While he has realised sometimes projects do fail even when they are worthy, it should not be an admission of defeat.

"I now know I don’t need to do it all the time. There are small things I can do which have high value — it’s a useful navigation tool to have as an artist in Aotearoa. To be the arts leader or administrator that I’d have like to have seen more of."

So he has taken on a new role as an arts administrator, and is at present working as creative director at Auckland Pride.

Multidisciplinary artist Manu Vaea MCs the first Dirty Passports show in Auckland. Photo: supplied
Multidisciplinary artist Manu Vaea MCs the first Dirty Passports show in Auckland. Photo: supplied
"It’s got more to do with Dirty Passports — it was the first thing I ever curated. It was my gateway to curating and commissioning, to putting other artists on platforms and in the spotlight. It’s become its own artistic process."

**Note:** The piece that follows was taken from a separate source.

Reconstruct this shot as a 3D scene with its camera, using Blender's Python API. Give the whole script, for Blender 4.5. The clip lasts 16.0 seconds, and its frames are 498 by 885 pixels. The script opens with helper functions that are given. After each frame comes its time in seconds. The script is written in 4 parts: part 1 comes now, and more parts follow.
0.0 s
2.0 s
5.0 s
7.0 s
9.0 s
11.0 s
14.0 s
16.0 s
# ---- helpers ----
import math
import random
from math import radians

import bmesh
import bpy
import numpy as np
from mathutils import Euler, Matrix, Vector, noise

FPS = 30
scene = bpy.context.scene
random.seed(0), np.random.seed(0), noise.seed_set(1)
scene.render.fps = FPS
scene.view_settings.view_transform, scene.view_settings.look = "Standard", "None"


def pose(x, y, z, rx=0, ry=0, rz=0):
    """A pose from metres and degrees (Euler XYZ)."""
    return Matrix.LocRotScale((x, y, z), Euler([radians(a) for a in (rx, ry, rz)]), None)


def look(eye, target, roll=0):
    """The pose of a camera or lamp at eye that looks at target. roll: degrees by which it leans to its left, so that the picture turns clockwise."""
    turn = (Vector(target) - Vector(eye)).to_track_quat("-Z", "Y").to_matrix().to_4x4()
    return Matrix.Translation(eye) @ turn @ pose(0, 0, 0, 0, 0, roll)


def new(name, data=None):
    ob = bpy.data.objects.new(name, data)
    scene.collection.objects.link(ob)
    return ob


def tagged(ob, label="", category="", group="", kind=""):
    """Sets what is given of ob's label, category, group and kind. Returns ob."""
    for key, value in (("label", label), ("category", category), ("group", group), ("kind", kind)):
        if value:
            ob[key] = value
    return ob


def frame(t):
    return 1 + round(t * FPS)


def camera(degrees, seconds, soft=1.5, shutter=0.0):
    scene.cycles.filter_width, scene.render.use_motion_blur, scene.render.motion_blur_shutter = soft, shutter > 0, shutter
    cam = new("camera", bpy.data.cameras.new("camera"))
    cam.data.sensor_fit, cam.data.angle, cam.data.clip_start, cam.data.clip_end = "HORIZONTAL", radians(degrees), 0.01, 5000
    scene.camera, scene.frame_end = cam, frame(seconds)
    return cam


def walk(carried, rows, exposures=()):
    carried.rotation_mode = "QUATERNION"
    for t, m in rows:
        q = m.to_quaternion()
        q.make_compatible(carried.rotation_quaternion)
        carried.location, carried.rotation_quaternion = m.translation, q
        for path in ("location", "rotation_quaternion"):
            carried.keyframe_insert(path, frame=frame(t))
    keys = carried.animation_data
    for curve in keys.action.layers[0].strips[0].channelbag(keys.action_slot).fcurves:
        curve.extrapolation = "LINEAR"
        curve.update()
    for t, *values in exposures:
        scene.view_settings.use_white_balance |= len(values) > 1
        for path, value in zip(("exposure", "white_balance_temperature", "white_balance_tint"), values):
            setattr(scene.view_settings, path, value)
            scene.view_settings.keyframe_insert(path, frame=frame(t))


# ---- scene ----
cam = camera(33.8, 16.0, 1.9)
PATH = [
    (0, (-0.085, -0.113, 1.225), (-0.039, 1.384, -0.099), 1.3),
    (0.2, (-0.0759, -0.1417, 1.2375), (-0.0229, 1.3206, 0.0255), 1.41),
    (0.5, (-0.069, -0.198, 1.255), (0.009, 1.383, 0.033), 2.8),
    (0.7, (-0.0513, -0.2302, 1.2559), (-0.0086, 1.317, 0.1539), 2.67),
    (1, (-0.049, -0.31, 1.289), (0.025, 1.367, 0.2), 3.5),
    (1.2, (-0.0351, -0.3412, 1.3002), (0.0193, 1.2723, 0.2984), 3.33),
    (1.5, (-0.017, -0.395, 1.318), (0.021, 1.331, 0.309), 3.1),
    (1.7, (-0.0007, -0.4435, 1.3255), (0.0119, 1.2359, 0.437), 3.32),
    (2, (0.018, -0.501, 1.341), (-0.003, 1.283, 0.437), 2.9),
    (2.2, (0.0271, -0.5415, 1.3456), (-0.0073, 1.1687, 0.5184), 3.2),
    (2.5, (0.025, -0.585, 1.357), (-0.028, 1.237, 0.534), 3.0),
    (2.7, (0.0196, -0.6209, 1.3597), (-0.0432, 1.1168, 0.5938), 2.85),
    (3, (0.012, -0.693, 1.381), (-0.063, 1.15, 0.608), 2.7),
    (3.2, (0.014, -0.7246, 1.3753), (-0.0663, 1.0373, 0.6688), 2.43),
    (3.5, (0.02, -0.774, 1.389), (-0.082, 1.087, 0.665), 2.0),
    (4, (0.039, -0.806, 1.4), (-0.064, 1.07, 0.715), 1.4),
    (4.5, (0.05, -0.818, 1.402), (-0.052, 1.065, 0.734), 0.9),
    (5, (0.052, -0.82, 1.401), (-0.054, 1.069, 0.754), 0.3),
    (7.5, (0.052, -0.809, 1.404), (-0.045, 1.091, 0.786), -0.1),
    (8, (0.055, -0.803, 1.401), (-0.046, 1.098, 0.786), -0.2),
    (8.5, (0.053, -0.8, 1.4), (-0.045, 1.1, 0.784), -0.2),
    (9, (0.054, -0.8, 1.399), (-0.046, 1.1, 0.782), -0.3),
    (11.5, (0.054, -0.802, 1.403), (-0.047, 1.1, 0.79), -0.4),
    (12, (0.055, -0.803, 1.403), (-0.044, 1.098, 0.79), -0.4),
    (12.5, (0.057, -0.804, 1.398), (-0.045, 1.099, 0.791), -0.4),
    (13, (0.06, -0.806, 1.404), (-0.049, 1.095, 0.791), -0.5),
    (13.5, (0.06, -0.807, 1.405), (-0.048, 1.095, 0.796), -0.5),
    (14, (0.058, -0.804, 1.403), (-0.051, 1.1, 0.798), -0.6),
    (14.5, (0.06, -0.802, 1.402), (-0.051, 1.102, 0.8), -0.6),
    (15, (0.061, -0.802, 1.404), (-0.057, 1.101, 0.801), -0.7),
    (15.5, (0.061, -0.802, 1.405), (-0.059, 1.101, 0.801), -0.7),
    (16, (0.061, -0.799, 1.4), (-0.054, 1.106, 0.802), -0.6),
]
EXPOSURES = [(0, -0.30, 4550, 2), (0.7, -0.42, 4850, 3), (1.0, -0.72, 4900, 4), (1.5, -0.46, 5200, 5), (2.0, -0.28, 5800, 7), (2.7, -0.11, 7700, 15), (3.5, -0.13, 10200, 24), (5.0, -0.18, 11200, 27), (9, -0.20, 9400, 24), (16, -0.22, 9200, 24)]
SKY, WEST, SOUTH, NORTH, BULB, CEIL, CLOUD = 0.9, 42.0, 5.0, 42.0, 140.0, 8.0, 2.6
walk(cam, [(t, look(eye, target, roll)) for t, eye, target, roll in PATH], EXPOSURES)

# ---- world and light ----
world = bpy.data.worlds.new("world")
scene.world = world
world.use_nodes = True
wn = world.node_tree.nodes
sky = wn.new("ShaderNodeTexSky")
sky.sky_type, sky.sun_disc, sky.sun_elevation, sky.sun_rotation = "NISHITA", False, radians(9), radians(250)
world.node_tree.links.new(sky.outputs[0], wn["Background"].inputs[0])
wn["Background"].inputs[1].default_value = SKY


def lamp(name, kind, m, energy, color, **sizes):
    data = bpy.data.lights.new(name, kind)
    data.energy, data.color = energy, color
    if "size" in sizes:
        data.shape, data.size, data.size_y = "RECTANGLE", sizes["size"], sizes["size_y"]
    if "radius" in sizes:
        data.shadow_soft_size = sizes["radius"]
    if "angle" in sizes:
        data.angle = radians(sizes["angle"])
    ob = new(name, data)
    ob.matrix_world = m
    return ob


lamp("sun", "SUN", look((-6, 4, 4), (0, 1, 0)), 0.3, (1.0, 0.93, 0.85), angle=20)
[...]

He has found his time in Auckland to be very freeing, allowing him to be himself.

"I had to unlearn a lot of things as Auckland is so multi-cultural, which has been good for me as a queer Chinese person."

Another bonus has been making new friends such as Masterchef winner and cook book author Sam Low. They met through a reading of Yellow Peril.

"Sam found it resonated and we have very similar backgrounds and [are] both queer Chinese men who have had to battle a lot of internalised racism in parallel ways.

"We hit it off because of that shared understanding of how we see the world and how people see us.

"We are also both very passionate about what we do and both want to be the people we wish we’d seen when we were younger."

So at Aspiring Conversations as well as hosting his Dirty Passports show — featuring Auckland slam poet winners Eric Soakai and spoken word artist and educator Ngaio Simmons, interdisciplinary artist Alvie McKree and Dunedin-based writer Rushi Vyas — he is also hosting a session with Low, in which he will talk about his journey and doing a cooking demonstration.

Soakai and Simmons have both performed in Dirty Passports before, but it will be a first for McKree and Vyas, who will provide more of the traditional spoken word.

"The balance is necessary — the rage with the introspection, humour and pathos. I’d like it to be funny and joyous."

TO SEE:

Dirty Passports, tonight, 8pm and in conversation with Sam Low in Modern Chinese tomorrow, 4pm, as part of Aspiring Conversations.